Your Tasks Finally Get Smart
AI suggests breaking down overwhelming projects, while Microsoft To Do integration puts everything in one place.
The redesigned interface dedicates half your screen to tasks, finally giving them the real estate they deserve. You can sort by title, creation date, or due date—basic stuff that somehow took years to implement. But here’s where it gets interesting: AI-suggested task steps appear automatically.
Working on “Launch marketing campaign”? The system might suggest “Research competitor pricing” or “Draft email sequences” without you having to think it through. Developer Gustave Monce spotted these AI features tucked into the code, powered by NPU chips in newer Windows PCs. It’s like having a productivity coach embedded in your operating system, minus the motivational quotes and awkward small talk.
Post-Session Reality Checks Actually Matter
The new Reflection feature tracks whether you achieved “Deep focus” or spent time “Distracted” like most of us scrolling through Instagram.
After each session, you’ll rate your focus level on a scale from “Deep focus” to “Distracted”—think Uber ratings but for your attention span.

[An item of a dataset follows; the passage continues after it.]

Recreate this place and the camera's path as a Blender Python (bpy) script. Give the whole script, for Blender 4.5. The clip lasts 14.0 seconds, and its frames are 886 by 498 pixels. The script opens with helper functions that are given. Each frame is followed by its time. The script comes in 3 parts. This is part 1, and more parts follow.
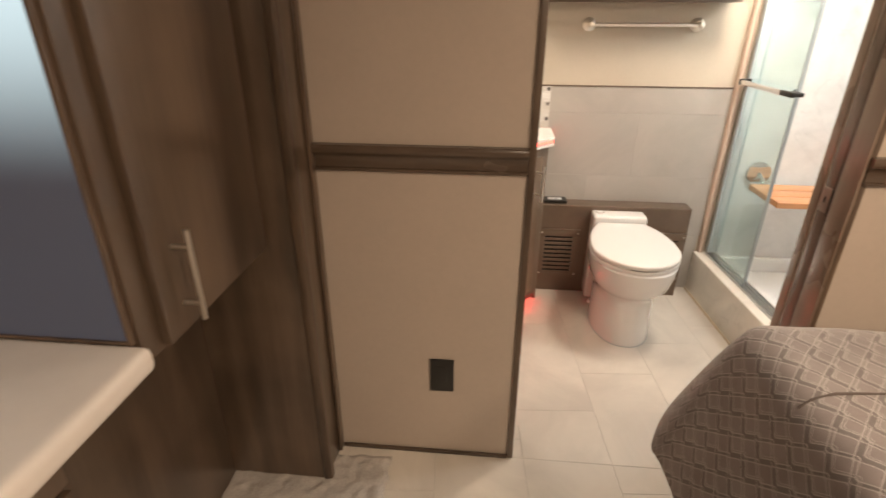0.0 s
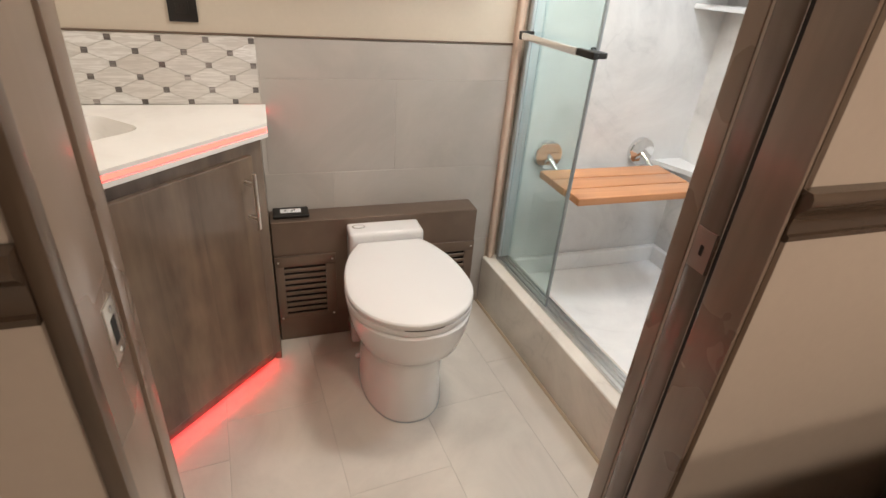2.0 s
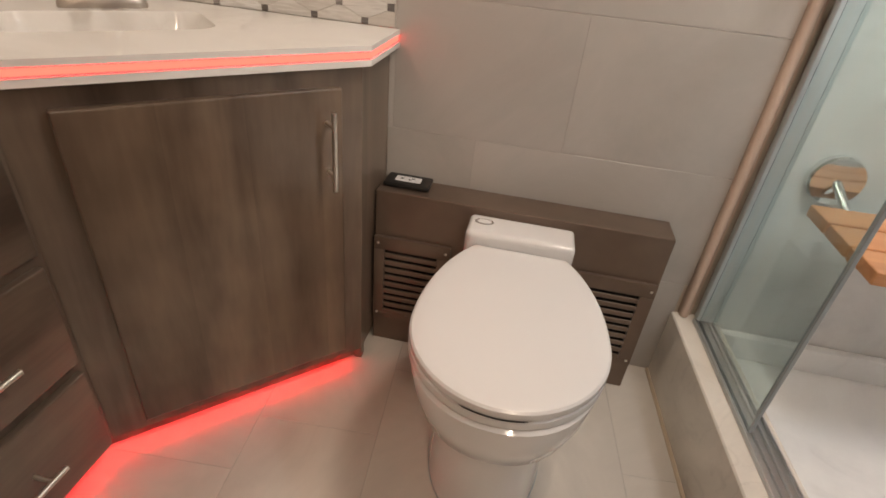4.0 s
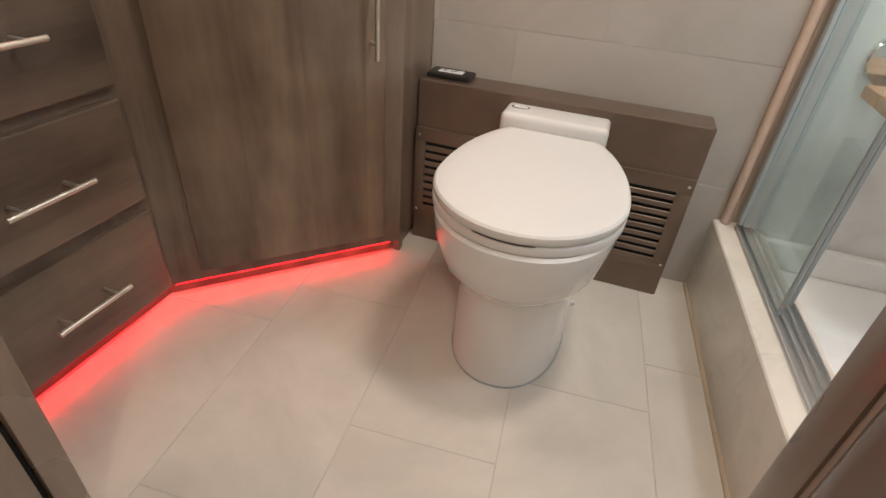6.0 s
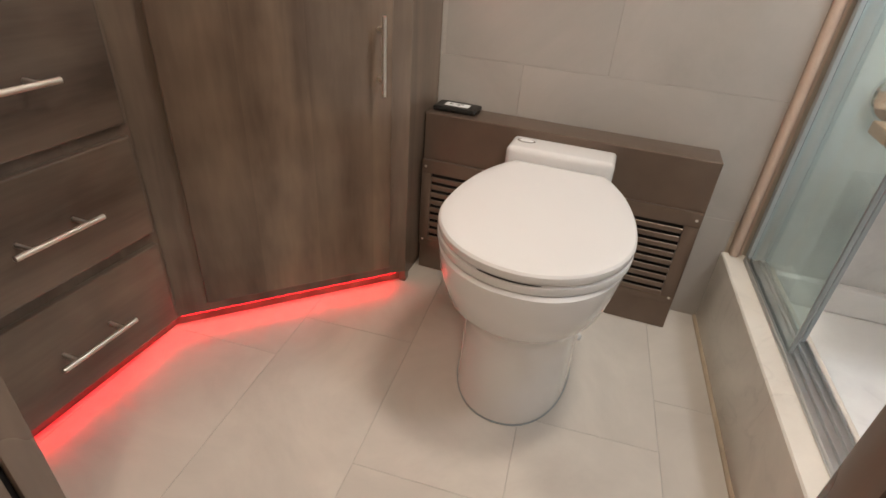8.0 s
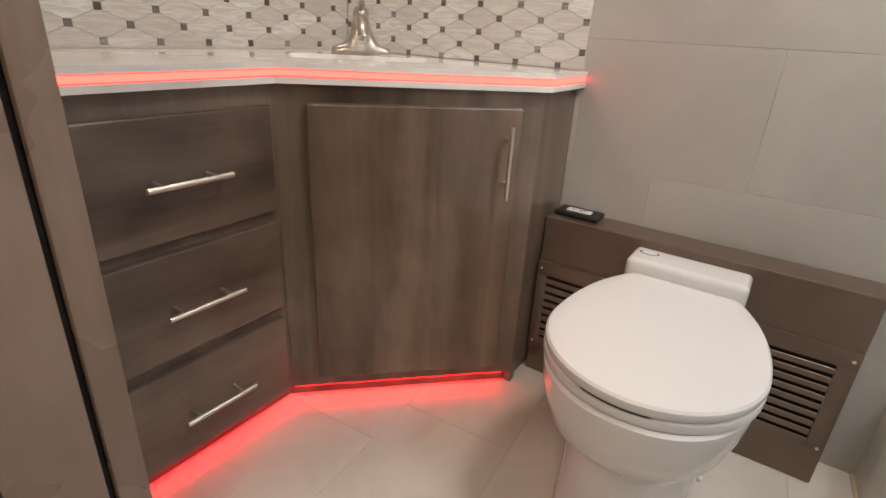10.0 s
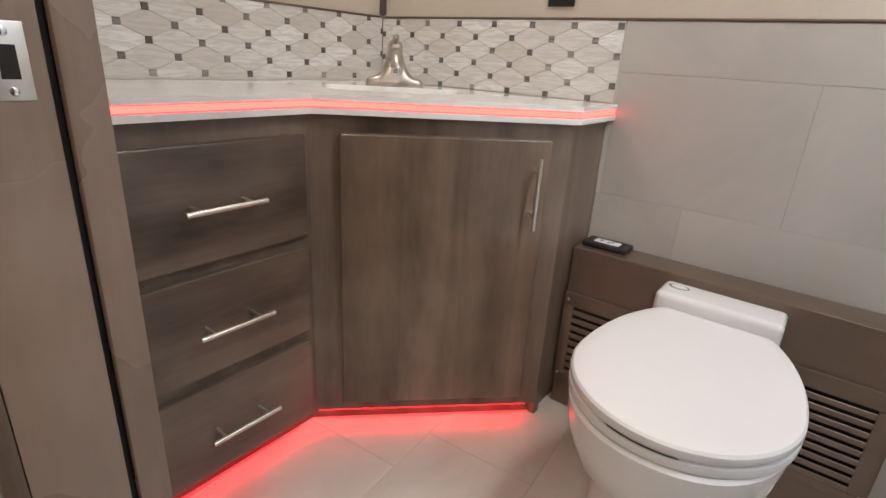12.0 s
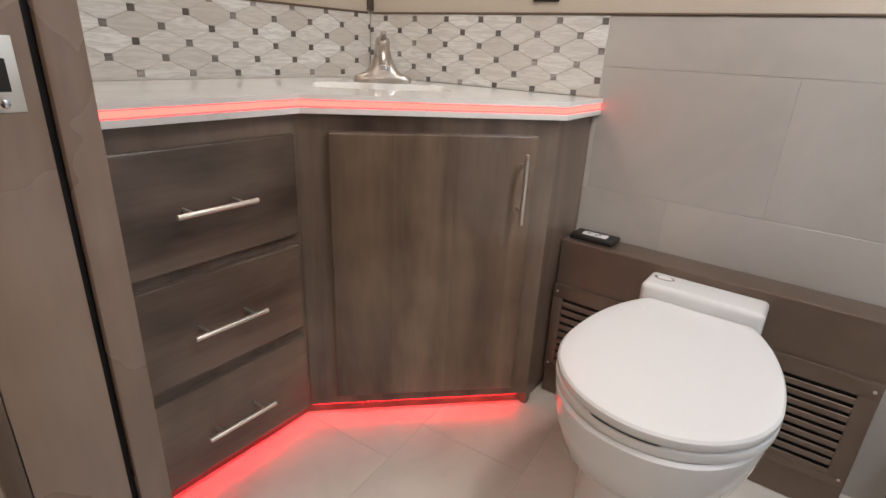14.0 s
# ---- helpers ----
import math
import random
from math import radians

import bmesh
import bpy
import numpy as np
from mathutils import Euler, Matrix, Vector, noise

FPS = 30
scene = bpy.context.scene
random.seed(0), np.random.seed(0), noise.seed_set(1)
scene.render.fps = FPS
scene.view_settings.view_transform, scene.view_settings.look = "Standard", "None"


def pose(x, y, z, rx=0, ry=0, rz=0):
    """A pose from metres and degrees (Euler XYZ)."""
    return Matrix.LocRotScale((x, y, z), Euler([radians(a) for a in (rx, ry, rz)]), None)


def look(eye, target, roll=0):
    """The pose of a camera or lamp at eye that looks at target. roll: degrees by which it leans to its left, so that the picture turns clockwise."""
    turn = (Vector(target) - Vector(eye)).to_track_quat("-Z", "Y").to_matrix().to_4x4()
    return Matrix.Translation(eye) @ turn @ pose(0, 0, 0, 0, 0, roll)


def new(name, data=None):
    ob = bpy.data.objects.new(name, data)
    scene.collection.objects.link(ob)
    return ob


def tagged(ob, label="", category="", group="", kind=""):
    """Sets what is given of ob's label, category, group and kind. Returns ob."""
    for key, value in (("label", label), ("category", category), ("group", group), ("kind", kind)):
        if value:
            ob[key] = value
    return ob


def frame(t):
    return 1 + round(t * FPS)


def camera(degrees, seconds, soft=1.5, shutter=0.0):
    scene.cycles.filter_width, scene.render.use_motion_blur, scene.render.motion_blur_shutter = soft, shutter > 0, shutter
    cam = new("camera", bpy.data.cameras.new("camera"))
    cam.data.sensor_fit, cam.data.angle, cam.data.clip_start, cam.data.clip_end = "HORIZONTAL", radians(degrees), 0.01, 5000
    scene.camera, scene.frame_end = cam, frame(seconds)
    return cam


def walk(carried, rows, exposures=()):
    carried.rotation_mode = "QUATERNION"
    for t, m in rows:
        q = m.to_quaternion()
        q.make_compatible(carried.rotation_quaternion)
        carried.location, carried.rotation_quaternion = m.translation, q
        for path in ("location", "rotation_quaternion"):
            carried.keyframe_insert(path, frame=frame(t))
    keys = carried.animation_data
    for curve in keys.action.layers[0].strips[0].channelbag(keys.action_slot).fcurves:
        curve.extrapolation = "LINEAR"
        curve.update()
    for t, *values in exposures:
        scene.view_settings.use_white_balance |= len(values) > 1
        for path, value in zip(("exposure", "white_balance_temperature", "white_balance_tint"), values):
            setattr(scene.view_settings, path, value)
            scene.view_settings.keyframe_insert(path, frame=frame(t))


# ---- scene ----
cam = camera(81.2, 14.0, shutter=0.18)
PATH = [
    (0, (0.554, 0.422, 1.457), (0.384, 2.225, 0.608), 0.2),
    (0.5, (0.672, 0.631, 1.461), (0.944, 2.41, 0.587), 2.2),
    (1, (0.678, 0.91, 1.426), (1.236, 2.599, 0.512), 3.5),
    (1.5, (0.734, 1.155, 1.387), (1.395, 2.779, 0.425), 4.25),
    (2, (0.857, 1.347, 1.34), (1.455, 2.992, 0.373), 4.7),
    (2.5, (0.928, 1.526, 1.314), (1.398, 3.222, 0.364), 5.2),
    (3, (0.993, 1.708, 1.275), (1.244, 3.43, 0.289), 5.9),
    (3.5, (1.153, 1.843, 1.223), (1.137, 3.548, 0.178), 6.05),
    (4, (1.193, 1.849, 1.12), (0.956, 3.525, 0.056), 6.0),
    (4.2, (1.239, 1.814, 1.063), (0.893, 3.486, 0.027), 5.78),
    (6.3, (1.336, 1.687, 0.921), (0.871, 3.271, -0.207), 4.8),
    (6.5, (1.331, 1.696, 0.929), (0.877, 3.28, -0.202), 4.85),
    (7, (1.332, 1.697, 0.934), (0.881, 3.296, -0.178), 4.6),
    (7.5, (1.337, 1.706, 0.939), (0.869, 3.317, -0.15), 4.4),
    (8, (1.333, 1.707, 0.944), (0.819, 3.33, -0.105), 4.35),
    (8.5, (1.337, 1.704, 0.948), (0.716, 3.332, -0.033), 4.1),
    (9, (1.329, 1.71, 0.953), (0.563, 3.31, 0.03), 3.57),
    (9.2, (1.334, 1.722, 0.959), (0.503, 3.306, 0.066), 3.35),
    (11.3, (1.355, 1.724, 0.987), (0.243, 3.237, 0.299), 3.5),
    (11.5, (1.357, 1.724, 0.987), (0.237, 3.231, 0.3), 3.4),
    (12, (1.351, 1.719, 0.987), (0.236, 3.227, 0.291), 3.5),
    (12.5, (1.354, 1.718, 0.988), (0.249, 3.226, 0.277), 3.4),
    (13, (1.362, 1.718, 0.988), (0.254, 3.225, 0.28), 3.0),
    (13.5, (1.354, 1.712, 1.01), (0.272, 3.228, 0.282), 3.0),
    (14, (1.369, 1.714, 1.005), (0.28, 3.225, 0.278), 2.8),
]
EXPOSURES = [(0.0, 0.5, 6900, 12), (1.0, 0.42, 5950, 8), (1.5, 0.25, 6000, 8), (2.5, 0.0, 6500, 13), (3.5, -0.32, 6800, 15), (4.0, -0.27, 6750, 15), (6.5, 0.1, 6300, 10), (9.0, -0.05, 6350, 12), (11.5, 0.08, 5750, 10), (14.0, 0.05, 5750, 10)]
walk(cam, [(t, look(eye, target, roll)) for t, eye, target, roll in PATH], EXPOSURES)

# ---- light ----
world = bpy.data.worlds.new("world")
scene.world = world
world.use_nodes = True
wn = world.node_tree.nodes
sky = wn.new("ShaderNodeTexSky")
sky.sky_type, sky.sun_disc, sky.sun_elevation, sky.sun_rotation = "NISHITA", False, radians(35), radians(80)
world.node_tree.links.new(sky.outputs[0], wn["Background"].inputs[0])
wn["Background"].inputs[1].default_value = 0.1

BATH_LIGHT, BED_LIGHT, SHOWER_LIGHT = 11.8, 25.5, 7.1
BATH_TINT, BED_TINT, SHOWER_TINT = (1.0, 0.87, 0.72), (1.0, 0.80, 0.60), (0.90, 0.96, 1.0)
TOE_LED, EDGE_LED = 19.0, 8.0
LED_RED, EDGE_RED = (1.0, 0.0, 0.006), (1.0, 0.012, 0.012)


# Area lamp for an unseen, added ceiling fixture.
def unseen_ceiling_lamp(x, y, z, power, tint, size=0.26):
    lamp = bpy.data.lights.new("added_downlight", "AREA")
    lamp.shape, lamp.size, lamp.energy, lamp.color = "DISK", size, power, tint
    ob = new("added_downlight", lamp)
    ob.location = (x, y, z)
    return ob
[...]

This data feeds into a coming Insights dashboard that promises to reveal productivity patterns over time. For anyone managing ADHD or simply wondering why Wednesdays feel impossible, this self-awareness tool could prove genuinely useful.
The catch? RAM usage nearly doubles during sessions in current tests, and core Clock features like alarms temporarily vanish. Microsoft hasn’t confirmed any release timeline, keeping this firmly in “interesting preview” territory. There’s also the question of privacy implications when AI analyzes your productivity patterns, though Microsoft hasn’t detailed how this data gets handled.
Your Windows 11 productivity workflow might never look the same, assuming Microsoft can optimize the resource consumption and actually ship these features. Sometimes the best upgrades happen when you’re not looking—much like how Focus Sessions evolved from simple notification blocking into something that might genuinely reshape how you manage your scattered attention span.